Scan the data below for the string "given". Copy every line where it appears.

Source excerpt:
****

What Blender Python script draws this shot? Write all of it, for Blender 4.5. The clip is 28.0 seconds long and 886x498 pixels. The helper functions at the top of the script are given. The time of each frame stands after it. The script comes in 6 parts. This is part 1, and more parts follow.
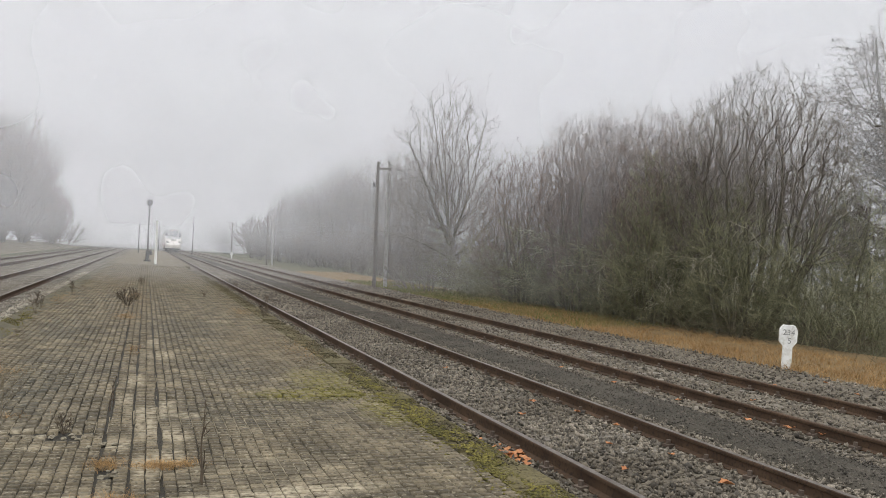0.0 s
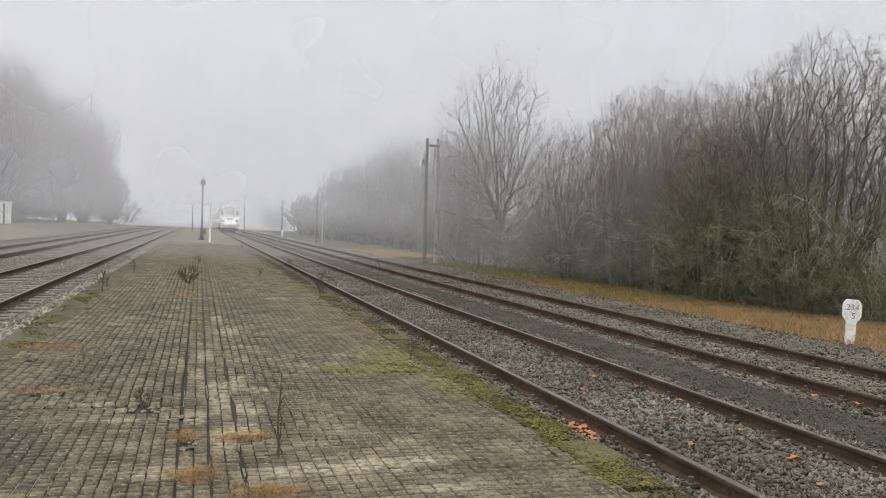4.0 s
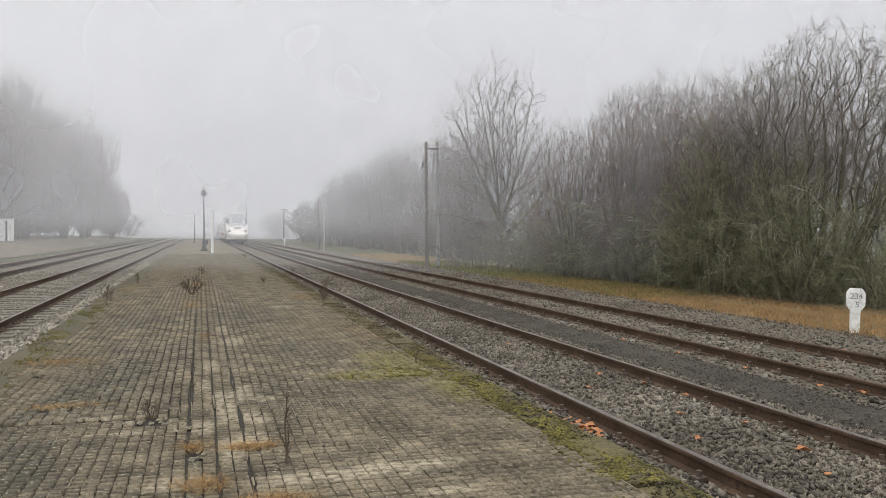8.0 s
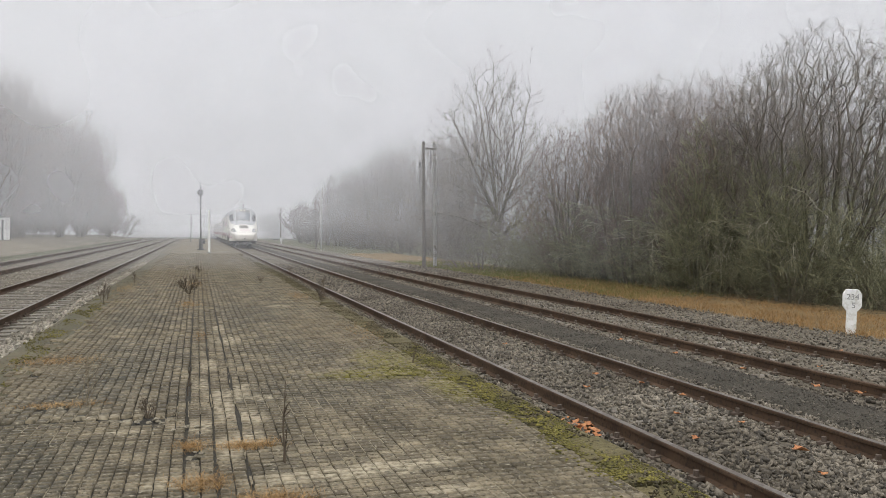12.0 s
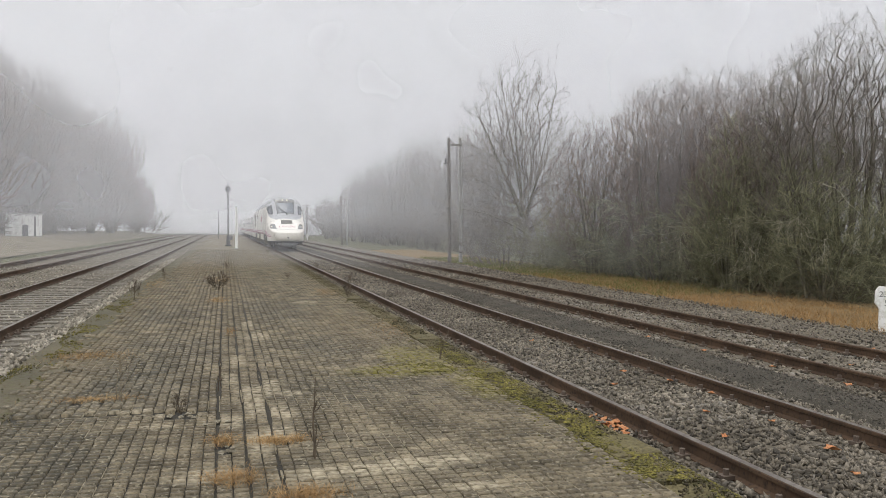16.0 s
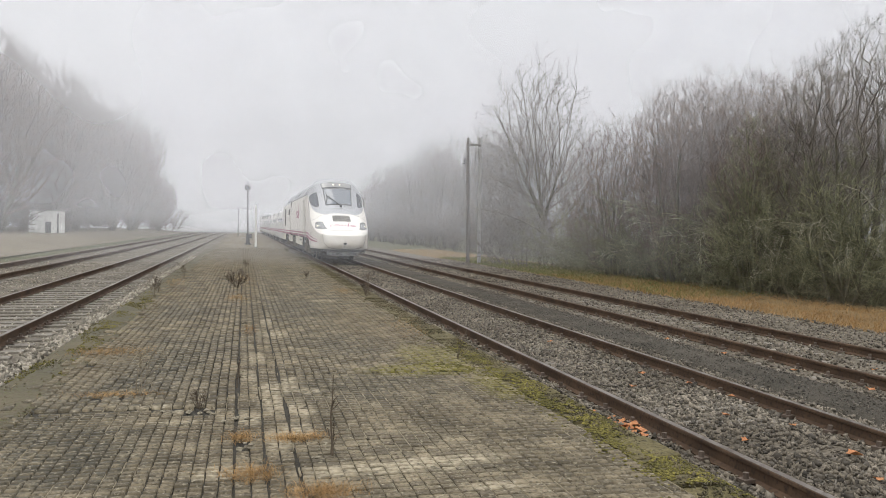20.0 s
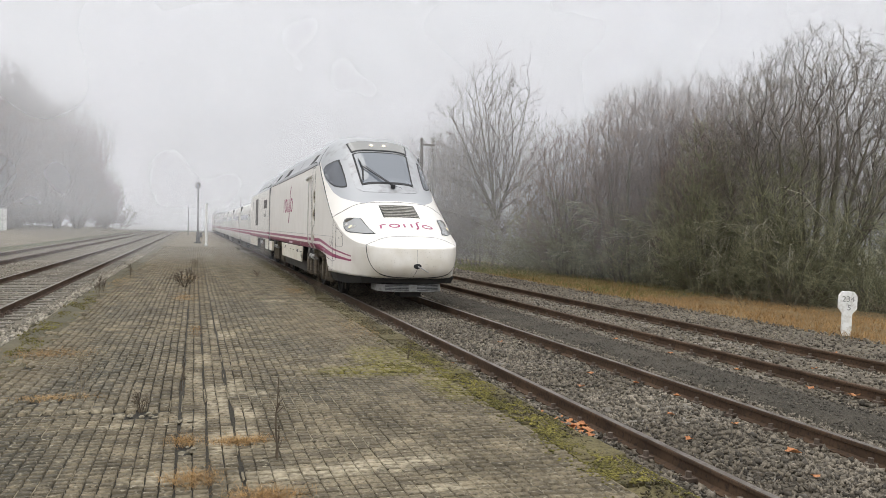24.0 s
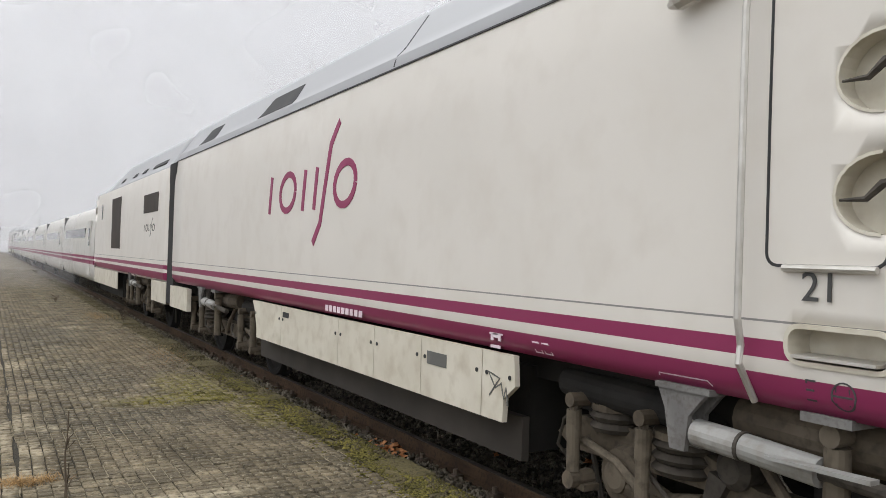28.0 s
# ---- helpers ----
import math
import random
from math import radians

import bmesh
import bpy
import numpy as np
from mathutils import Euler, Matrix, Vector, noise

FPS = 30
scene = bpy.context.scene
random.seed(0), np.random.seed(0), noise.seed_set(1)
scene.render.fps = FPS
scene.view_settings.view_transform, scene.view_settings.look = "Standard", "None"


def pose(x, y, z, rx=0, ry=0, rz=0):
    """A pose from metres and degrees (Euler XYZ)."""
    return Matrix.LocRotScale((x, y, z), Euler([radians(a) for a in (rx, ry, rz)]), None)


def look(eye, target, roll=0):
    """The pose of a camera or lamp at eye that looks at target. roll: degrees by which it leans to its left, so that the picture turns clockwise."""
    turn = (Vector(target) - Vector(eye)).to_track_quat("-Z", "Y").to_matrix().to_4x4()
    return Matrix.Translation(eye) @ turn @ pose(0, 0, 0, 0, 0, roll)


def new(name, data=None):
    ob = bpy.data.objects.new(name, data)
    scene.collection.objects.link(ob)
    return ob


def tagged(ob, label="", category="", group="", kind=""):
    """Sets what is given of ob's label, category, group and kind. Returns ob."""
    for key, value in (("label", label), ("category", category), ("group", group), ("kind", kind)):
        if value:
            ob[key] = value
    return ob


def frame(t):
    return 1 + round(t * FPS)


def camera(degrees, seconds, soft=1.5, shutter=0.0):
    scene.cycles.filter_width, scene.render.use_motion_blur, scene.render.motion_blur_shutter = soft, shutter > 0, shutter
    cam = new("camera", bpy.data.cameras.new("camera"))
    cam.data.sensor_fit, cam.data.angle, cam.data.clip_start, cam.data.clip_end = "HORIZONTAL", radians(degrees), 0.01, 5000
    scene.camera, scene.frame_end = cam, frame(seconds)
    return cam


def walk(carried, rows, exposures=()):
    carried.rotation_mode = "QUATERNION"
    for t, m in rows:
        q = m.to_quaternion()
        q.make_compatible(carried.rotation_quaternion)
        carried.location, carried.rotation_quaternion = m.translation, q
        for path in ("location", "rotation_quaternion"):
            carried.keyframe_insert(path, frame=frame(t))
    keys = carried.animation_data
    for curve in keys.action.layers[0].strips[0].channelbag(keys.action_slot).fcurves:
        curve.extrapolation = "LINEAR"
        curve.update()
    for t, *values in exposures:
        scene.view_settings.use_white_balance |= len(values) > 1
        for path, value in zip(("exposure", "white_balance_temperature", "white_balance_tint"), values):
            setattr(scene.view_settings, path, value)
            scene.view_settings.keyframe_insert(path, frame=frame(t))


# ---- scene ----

****

Full answer:
What Blender Python script draws this shot? Write all of it, for Blender 4.5. The clip is 28.0 seconds long and 886x498 pixels. The helper functions at the top of the script are given. The time of each frame stands after it. The script comes in 6 parts. This is part 1, and more parts follow.
    """Sets what is given of ob's label, category, group and kind. Returns ob."""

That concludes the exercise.